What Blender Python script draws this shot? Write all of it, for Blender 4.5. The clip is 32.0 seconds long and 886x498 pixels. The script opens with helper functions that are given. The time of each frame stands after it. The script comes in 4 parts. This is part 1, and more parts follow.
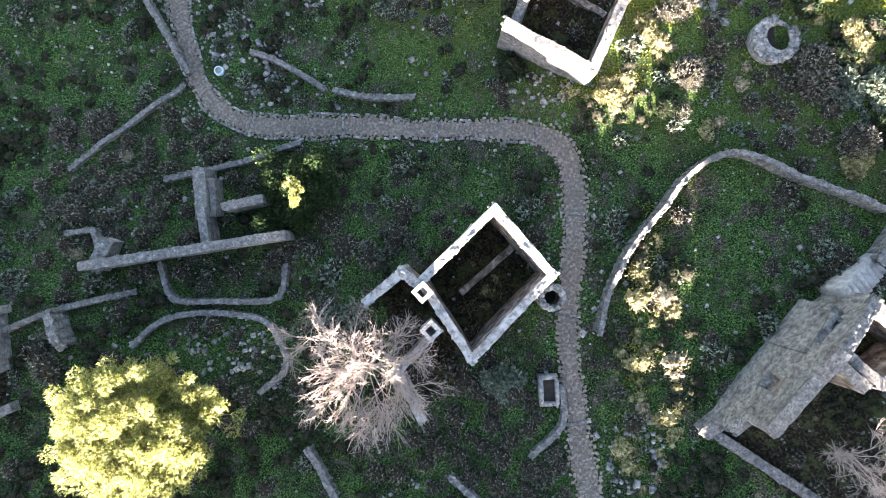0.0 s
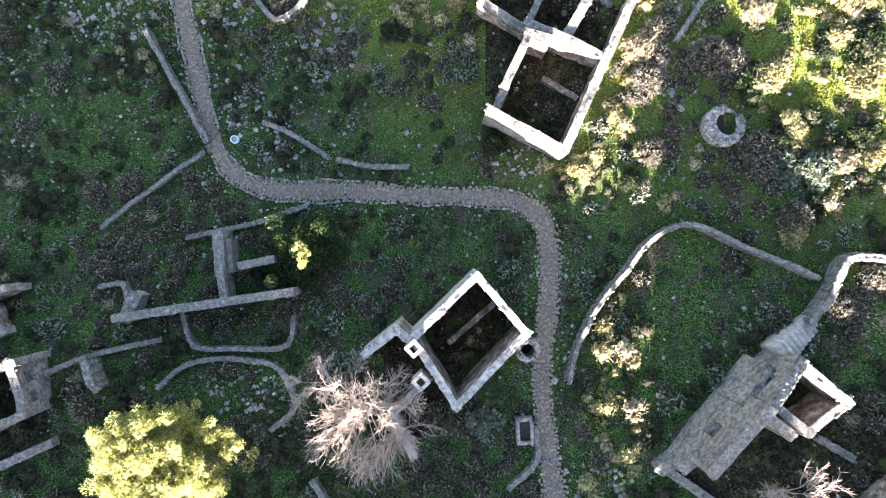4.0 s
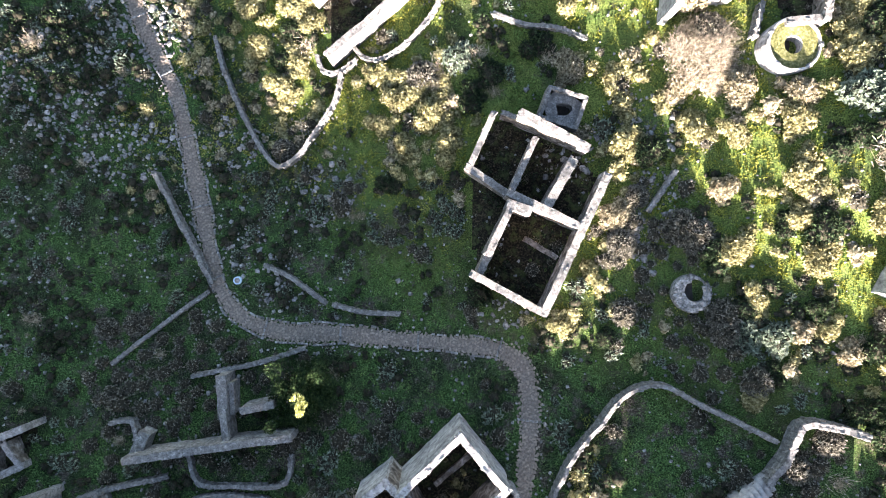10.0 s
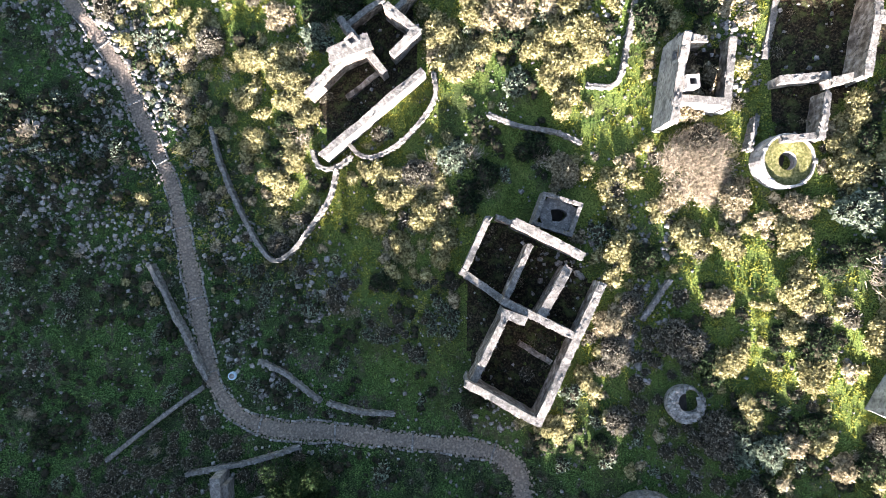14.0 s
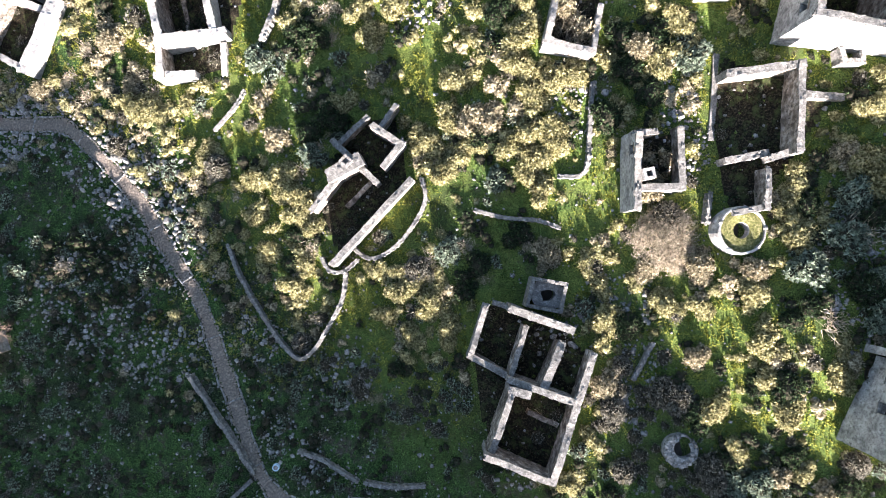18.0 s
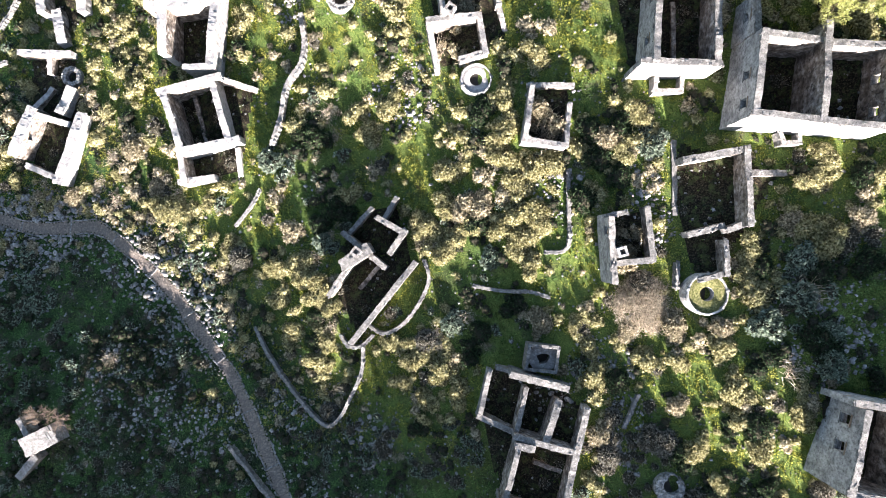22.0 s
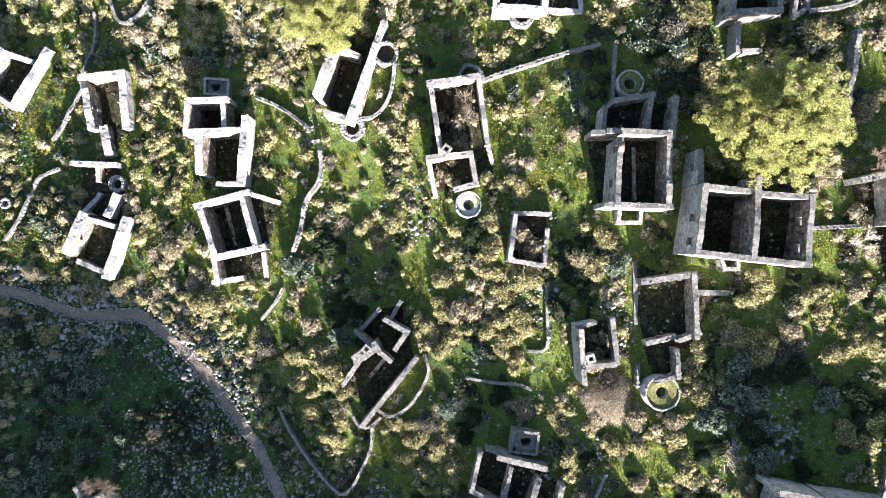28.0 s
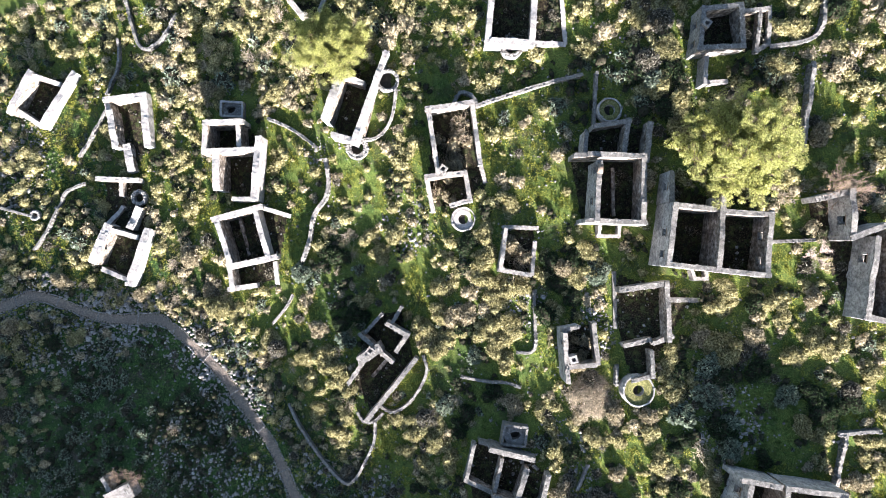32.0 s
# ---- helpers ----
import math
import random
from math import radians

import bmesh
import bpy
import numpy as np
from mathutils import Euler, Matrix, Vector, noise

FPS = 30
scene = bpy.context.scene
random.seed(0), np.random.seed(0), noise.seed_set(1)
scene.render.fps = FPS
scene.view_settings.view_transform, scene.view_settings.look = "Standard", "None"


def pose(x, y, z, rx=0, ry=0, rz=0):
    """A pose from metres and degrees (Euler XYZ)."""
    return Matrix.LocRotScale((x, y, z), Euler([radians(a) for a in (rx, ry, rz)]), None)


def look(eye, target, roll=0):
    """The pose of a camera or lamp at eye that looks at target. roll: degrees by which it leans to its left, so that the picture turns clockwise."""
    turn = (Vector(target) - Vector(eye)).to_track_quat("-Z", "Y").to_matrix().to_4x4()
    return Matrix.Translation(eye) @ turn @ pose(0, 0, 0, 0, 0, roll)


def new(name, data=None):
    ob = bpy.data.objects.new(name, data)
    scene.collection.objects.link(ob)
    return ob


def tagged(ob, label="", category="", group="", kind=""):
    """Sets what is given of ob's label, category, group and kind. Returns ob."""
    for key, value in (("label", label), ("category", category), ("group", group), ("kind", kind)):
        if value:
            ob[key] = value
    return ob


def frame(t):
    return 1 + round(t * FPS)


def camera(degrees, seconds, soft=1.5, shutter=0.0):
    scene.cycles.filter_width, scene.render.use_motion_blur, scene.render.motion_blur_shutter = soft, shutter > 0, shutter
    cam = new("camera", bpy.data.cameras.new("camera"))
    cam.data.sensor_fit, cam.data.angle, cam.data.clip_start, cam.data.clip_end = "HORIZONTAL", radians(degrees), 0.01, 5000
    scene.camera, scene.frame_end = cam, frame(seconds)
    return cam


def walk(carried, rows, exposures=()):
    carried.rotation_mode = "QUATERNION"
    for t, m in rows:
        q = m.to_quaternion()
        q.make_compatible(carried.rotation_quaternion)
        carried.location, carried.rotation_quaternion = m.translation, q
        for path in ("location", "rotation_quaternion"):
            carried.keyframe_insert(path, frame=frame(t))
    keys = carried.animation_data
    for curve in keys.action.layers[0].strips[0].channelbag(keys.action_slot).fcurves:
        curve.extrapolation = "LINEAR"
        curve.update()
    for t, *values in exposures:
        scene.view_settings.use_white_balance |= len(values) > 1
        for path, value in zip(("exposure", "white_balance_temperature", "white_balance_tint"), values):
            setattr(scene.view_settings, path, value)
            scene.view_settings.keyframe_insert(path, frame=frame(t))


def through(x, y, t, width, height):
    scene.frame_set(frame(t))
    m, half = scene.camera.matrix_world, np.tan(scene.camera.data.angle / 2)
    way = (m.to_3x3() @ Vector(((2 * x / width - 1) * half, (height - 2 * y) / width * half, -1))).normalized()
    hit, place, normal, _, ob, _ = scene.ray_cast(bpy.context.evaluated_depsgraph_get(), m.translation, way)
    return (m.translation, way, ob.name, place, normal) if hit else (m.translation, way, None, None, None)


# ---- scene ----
cam = camera(76.0, 32.0, soft=0.75)
# the drone looks straight down: seconds, east, north, height, then its small tilts and its heading
PATH = [
    (0.0, 0.000, 0.000, 34.100, 0.000, -0.000, 0.000),
    (0.5, 0.092, 0.172, 34.058, 0.008, -0.020, -0.000),
    (1.0, 0.205, 0.521, 34.184, -0.023, -0.050, 0.000),
    (1.5, 0.317, 0.983, 34.860, -0.047, -0.090, 0.000),
    (2.0, 0.416, 1.571, 35.739, -0.063, -0.130, -0.016),
    (2.5, 0.515, 2.145, 36.575, -0.055, -0.160, -0.000),
    (4.5, 0.825, 4.990, 40.039, -0.016, -0.290, 0.023),
    (5.0, 0.911, 5.854, 40.943, -0.016, -0.320, 0.031),
    (5.5, 1.023, 6.818, 41.762, -0.000, -0.490, 0.031),
    (6.0, 1.109, 7.570, 41.906, 0.047, -0.600, 0.023),
    (6.5, 1.168, 8.540, 41.906, 0.031, -0.610, 0.016),
    (7.0, 1.241, 9.583, 41.939, 0.039, -0.630, 0.031),
    (7.5, 1.300, 10.725, 42.032, 0.023, -0.660, 0.039),
    (8.0, 1.360, 11.788, 42.125, 0.078, -0.680, 0.039),
    (8.5, 1.419, 12.903, 42.201, 0.008, -0.710, 0.047),
    (9.0, 1.478, 14.032, 42.252, 0.031, -0.730, 0.047),
    (9.5, 1.525, 15.061, 42.294, 0.055, -0.760, 0.039),
    (10.0, 1.604, 16.196, 42.320, 0.047, -0.770, 0.039),
    (10.5, 1.637, 17.193, 42.303, 0.086, -0.800, 0.031),
    (11.0, 1.703, 18.335, 42.294, 0.063, -0.810, 0.055),
    (11.5, 1.729, 19.345, 42.294, 0.078, -0.820, 0.023),
    (12.0, 1.782, 20.414, 42.303, 0.125, -0.830, 0.016),
    (12.5, 1.808, 21.437, 42.303, 0.109, -0.850, 0.000),
    (13.0, 1.855, 22.552, 42.303, 0.102, -0.860, 0.008),
    (13.5, 1.874, 23.536, 42.311, 0.125, -0.880, 0.000),
    (14.0, 1.894, 24.625, 42.328, 0.133, -0.890, -0.000),
    (14.4, 1.860, 25.440, 42.345, 0.150, 0.200, 0.000),
    (14.5, 1.723, 25.601, 42.379, 0.180, 3.250, -0.023),
    (16.5, 1.927, 29.654, 45.470, 0.156, 6.100, 0.070),
    (17.0, 2.013, 30.690, 46.366, 0.164, 6.090, 0.078),
    (17.5, 2.112, 31.640, 47.194, 0.172, 6.110, 0.070),
    (18.0, 2.224, 32.650, 48.072, 0.172, 6.320, 0.086),
    (18.5, 2.317, 33.568, 48.892, 0.188, 6.810, 0.094),
    (19.0, 2.422, 34.472, 49.770, 0.242, 7.380, 0.094),
    (19.5, 2.541, 35.270, 50.446, 0.195, 7.850, 0.102),
    (20.0, 2.713, 36.406, 51.468, 0.180, 8.630, 0.117),
    (20.5, 2.785, 37.277, 52.305, 0.234, 9.270, 0.109),
    (21.0, 2.911, 38.287, 53.217, 0.250, 9.980, 0.133),
    (21.5, 3.029, 39.237, 54.079, 0.266, 10.570, 0.133),
    (22.0, 3.201, 40.306, 55.008, 0.242, 10.730, 0.148),
    (22.5, 3.353, 41.237, 55.861, 0.242, 10.790, 0.133),
    (23.0, 3.524, 42.233, 56.782, 0.242, 10.850, 0.148),
    (23.5, 3.703, 43.177, 57.635, 0.234, 10.840, 0.148),
    (24.0, 3.947, 44.200, 58.539, 0.250, 10.830, 0.141),
    (24.5, 4.158, 45.164, 59.358, 0.250, 10.820, 0.141),
    (25.0, 4.389, 46.180, 60.245, 0.234, 10.810, 0.141),
    (25.5, 4.627, 47.117, 61.065, 0.242, 10.800, 0.164),
    (27.5, 5.590, 51.242, 64.680, 0.234, 10.770, 0.164),
    (28.0, 5.788, 52.087, 65.390, 0.250, 10.770, 0.164),
    (28.5, 5.907, 52.444, 66.159, 0.242, 10.810, 0.164),
    (29.0, 5.993, 52.496, 67.037, 0.227, 10.800, 0.164),
    (29.5, 6.046, 52.444, 67.781, 0.234, 10.810, 0.156),
    (30.0, 6.098, 52.404, 68.710, 0.234, 10.820, 0.148),
    (30.5, 6.151, 52.510, 69.504, 0.234, 10.830, 0.148),
    (31.0, 6.224, 52.721, 70.374, 0.219, 10.790, 0.141),
    (31.5, 6.323, 53.031, 71.177, 0.195, 10.780, 0.141),
    (32.0, 6.435, 53.434, 71.996, 0.188, 10.760, 0.133),
]
walk(cam, [(t, pose(x, y, z, -90, 0, 0) @ pose(0, 0, 0, 90 + p, r, w)) for t, x, y, z, p, r, w in PATH],
     exposures=[(0.0, 4.65, 6750, 18), (6.0, 4.6, 6700, 18), (9.0, 4.36, 6600, 18), (13.0, 3.95, 6450, 17), (17.0, 3.7, 6300, 16), (32.0, 3.42, 6100, 14)])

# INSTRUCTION
In the listing above, find the line with "scene.camera, scene.frame_end = cam, frame(seconds)" and the line with "for path, value", then print exactly those two lines and every line between them, and nothing more.

# TASK RESPONSE
    scene.camera, scene.frame_end = cam, frame(seconds)
    return cam


def walk(carried, rows, exposures=()):
    carried.rotation_mode = "QUATERNION"
    for t, m in rows:
        q = m.to_quaternion()
        q.make_compatible(carried.rotation_quaternion)
        carried.location, carried.rotation_quaternion = m.translation, q
        for path in ("location", "rotation_quaternion"):
            carried.keyframe_insert(path, frame=frame(t))
    keys = carried.animation_data
    for curve in keys.action.layers[0].strips[0].channelbag(keys.action_slot).fcurves:
        curve.extrapolation = "LINEAR"
        curve.update()
    for t, *values in exposures:
        scene.view_settings.use_white_balance |= len(values) > 1
        for path, value in zip(("exposure", "white_balance_temperature", "white_balance_tint"), values):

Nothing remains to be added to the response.